### Your objective:
Below are the records. List every line holding the word "scene".

### Exercise material:
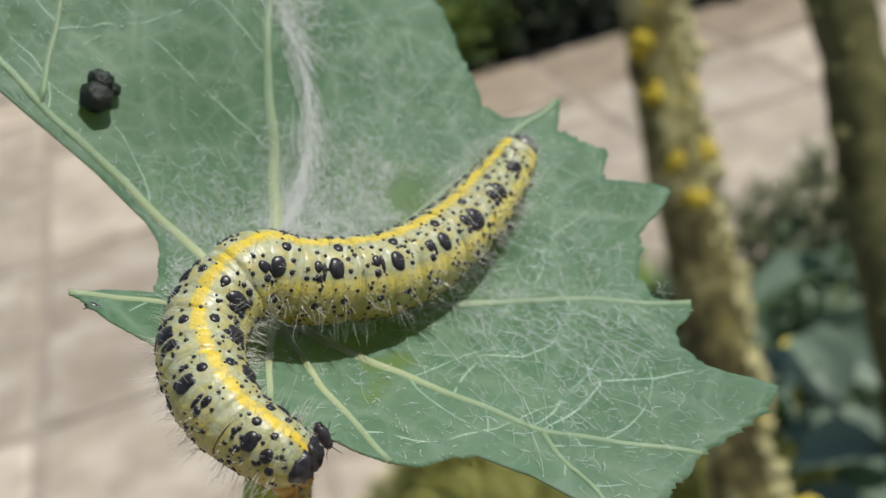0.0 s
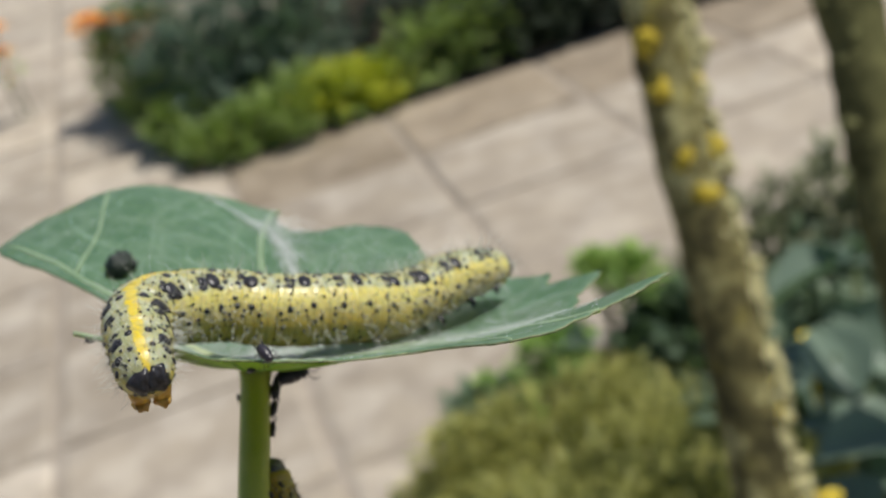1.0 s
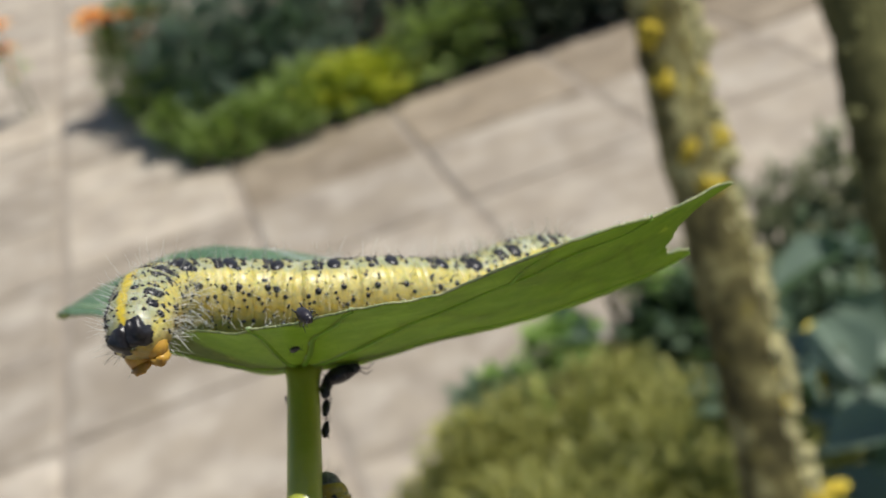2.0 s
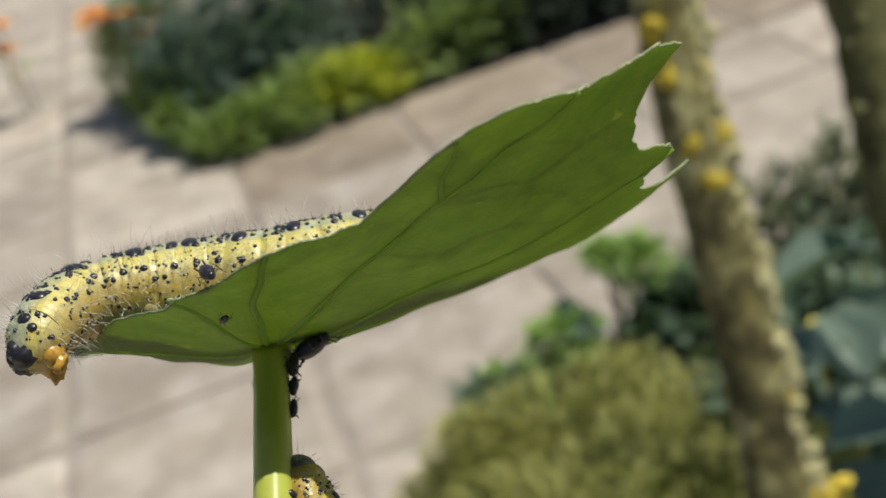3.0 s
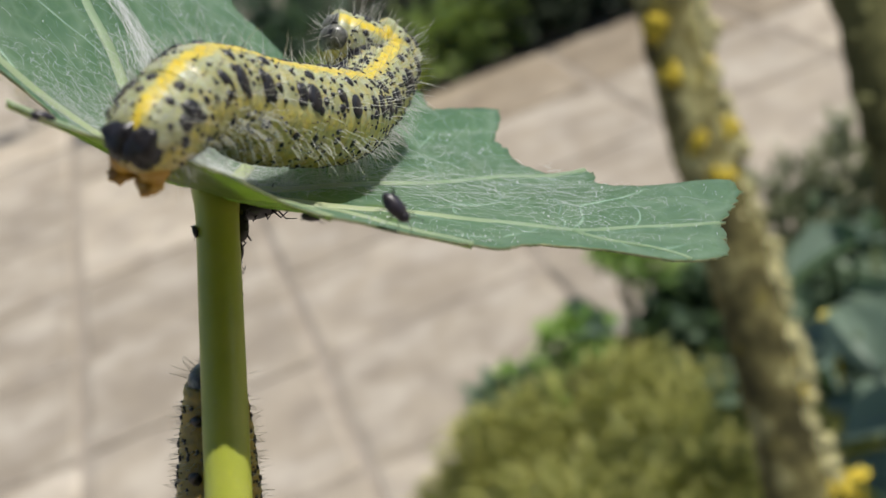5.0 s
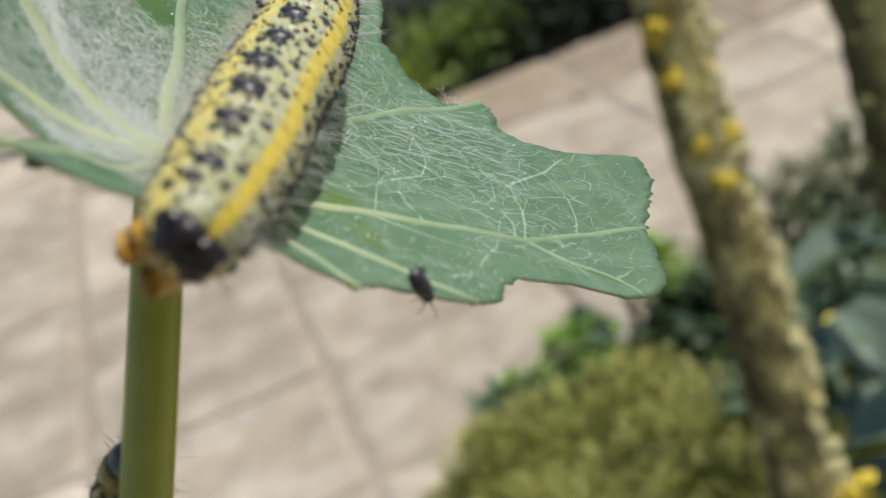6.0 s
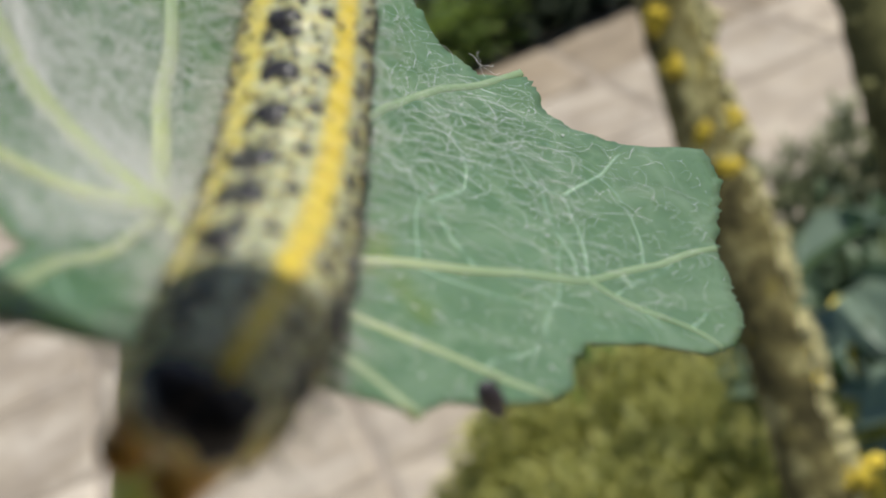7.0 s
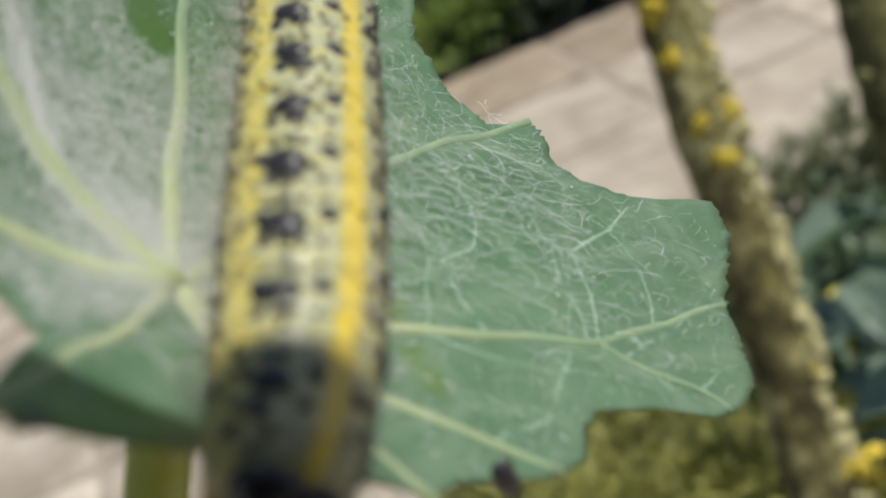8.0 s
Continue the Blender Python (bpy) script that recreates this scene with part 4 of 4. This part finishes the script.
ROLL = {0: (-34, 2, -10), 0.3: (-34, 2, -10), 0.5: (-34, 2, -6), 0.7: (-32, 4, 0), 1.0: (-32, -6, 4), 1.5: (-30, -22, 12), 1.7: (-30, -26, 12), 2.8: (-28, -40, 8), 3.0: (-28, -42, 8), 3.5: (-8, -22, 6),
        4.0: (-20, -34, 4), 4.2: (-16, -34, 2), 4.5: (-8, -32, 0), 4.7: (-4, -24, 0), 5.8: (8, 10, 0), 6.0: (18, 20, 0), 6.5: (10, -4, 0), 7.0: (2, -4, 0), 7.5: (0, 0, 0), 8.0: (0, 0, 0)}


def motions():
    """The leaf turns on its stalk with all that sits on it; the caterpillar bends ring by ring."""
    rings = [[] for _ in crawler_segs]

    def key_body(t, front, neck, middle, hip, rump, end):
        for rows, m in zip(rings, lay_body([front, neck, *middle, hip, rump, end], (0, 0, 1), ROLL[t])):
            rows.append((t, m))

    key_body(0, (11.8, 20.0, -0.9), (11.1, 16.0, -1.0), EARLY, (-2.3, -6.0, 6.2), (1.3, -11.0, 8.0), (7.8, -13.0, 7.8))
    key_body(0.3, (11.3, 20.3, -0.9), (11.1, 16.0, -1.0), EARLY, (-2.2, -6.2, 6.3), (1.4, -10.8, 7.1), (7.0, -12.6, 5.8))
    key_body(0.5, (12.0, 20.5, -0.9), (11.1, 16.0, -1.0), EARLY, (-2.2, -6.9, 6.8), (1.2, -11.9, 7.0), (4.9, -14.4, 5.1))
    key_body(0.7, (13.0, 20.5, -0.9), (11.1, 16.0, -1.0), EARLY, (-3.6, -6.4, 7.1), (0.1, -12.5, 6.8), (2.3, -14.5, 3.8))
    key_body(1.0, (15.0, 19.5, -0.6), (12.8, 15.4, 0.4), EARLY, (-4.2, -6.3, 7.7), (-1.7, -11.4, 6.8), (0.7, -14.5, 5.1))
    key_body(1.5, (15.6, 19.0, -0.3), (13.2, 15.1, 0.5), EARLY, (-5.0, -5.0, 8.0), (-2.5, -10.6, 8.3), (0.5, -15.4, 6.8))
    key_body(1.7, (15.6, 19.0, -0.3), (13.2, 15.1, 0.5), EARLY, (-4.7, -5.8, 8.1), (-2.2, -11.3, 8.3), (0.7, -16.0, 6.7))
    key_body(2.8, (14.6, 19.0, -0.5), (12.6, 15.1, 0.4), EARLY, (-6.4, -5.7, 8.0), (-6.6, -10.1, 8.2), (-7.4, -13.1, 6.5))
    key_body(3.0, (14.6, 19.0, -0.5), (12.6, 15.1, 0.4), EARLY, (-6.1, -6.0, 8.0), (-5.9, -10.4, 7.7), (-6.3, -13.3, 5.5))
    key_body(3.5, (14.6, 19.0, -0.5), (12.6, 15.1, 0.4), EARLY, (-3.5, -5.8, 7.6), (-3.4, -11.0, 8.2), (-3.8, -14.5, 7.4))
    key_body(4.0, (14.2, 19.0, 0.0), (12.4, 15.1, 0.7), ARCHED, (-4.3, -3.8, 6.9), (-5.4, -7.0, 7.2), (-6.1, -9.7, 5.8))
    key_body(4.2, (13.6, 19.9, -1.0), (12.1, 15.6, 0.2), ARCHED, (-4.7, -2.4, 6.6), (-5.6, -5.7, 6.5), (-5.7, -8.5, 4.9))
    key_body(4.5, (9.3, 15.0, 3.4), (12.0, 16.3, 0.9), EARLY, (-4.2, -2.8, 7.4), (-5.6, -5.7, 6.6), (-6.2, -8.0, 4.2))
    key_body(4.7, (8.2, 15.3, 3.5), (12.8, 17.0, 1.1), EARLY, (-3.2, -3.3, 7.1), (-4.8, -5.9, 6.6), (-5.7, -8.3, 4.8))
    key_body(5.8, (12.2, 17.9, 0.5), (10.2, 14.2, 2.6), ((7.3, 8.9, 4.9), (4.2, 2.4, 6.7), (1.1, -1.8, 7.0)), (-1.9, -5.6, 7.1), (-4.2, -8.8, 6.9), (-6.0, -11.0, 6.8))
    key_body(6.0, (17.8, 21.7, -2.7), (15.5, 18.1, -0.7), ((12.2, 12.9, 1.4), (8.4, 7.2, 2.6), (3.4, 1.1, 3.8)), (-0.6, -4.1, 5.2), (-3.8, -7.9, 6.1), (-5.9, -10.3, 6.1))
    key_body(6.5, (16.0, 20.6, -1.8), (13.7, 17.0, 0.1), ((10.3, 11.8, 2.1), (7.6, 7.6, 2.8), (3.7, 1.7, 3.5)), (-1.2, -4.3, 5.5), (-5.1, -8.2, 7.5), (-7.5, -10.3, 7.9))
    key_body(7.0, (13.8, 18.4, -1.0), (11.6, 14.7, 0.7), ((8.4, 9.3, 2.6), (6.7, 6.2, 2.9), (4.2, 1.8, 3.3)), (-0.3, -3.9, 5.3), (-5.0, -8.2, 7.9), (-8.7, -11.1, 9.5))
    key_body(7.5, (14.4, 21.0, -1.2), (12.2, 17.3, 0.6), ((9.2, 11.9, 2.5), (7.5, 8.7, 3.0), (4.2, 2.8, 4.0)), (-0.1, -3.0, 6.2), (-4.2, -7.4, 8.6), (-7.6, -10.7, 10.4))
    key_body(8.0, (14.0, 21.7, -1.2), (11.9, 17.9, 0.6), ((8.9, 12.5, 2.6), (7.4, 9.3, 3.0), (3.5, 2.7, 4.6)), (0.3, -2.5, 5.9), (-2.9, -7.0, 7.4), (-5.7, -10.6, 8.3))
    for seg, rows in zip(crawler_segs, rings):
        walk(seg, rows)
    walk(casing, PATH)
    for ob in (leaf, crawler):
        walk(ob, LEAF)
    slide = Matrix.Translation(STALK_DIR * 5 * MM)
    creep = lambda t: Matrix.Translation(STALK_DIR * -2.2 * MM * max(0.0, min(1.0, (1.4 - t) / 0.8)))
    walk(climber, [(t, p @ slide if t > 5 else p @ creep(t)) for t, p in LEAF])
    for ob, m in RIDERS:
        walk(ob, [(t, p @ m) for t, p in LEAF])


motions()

==

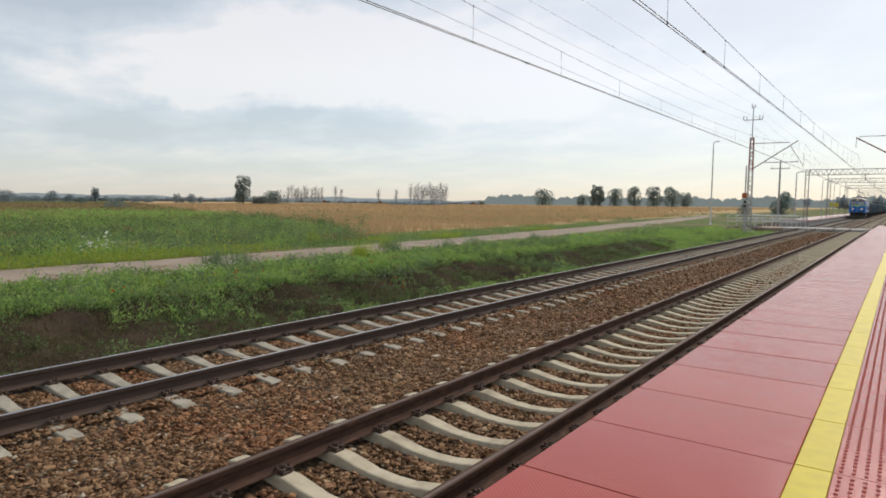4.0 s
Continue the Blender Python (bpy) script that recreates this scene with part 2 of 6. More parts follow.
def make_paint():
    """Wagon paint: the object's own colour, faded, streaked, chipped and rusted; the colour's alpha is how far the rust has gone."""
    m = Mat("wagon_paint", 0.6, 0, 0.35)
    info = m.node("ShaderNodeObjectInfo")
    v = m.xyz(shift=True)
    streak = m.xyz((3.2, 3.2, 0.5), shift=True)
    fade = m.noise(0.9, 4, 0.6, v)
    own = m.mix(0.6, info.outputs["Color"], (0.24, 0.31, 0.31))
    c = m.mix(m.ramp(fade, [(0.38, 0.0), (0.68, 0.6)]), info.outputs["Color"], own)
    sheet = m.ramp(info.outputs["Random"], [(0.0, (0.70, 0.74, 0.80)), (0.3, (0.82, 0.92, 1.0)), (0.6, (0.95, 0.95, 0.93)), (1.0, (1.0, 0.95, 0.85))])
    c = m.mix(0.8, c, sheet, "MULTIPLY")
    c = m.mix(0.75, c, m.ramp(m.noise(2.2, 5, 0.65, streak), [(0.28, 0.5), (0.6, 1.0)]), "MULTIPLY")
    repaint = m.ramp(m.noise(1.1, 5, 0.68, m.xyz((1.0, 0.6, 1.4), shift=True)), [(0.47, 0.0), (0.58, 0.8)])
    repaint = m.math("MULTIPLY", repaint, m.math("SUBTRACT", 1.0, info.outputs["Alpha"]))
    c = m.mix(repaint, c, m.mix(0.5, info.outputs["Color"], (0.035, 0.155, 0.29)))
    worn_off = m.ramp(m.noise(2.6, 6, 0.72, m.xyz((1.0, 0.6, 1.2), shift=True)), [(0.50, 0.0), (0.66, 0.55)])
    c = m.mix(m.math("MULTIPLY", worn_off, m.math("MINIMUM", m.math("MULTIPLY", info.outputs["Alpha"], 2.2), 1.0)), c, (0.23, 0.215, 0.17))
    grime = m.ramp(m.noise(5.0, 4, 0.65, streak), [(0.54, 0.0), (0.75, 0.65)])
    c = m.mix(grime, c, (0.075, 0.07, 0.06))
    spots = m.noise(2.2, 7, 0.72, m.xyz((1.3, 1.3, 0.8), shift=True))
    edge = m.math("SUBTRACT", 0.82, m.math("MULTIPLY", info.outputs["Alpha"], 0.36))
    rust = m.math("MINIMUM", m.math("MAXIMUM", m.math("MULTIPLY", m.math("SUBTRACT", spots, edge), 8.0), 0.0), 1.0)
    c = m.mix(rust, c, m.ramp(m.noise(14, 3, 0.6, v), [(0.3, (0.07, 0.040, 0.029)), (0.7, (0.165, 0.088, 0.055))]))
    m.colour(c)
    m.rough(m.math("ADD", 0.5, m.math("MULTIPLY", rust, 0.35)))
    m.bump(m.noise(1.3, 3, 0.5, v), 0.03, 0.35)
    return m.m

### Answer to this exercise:
Continue the Blender Python (bpy) script that recreates this scene with part 4 of 4. This part finishes the script.
Continue the Blender Python (bpy) script that recreates this scene with part 2 of 6. More parts follow.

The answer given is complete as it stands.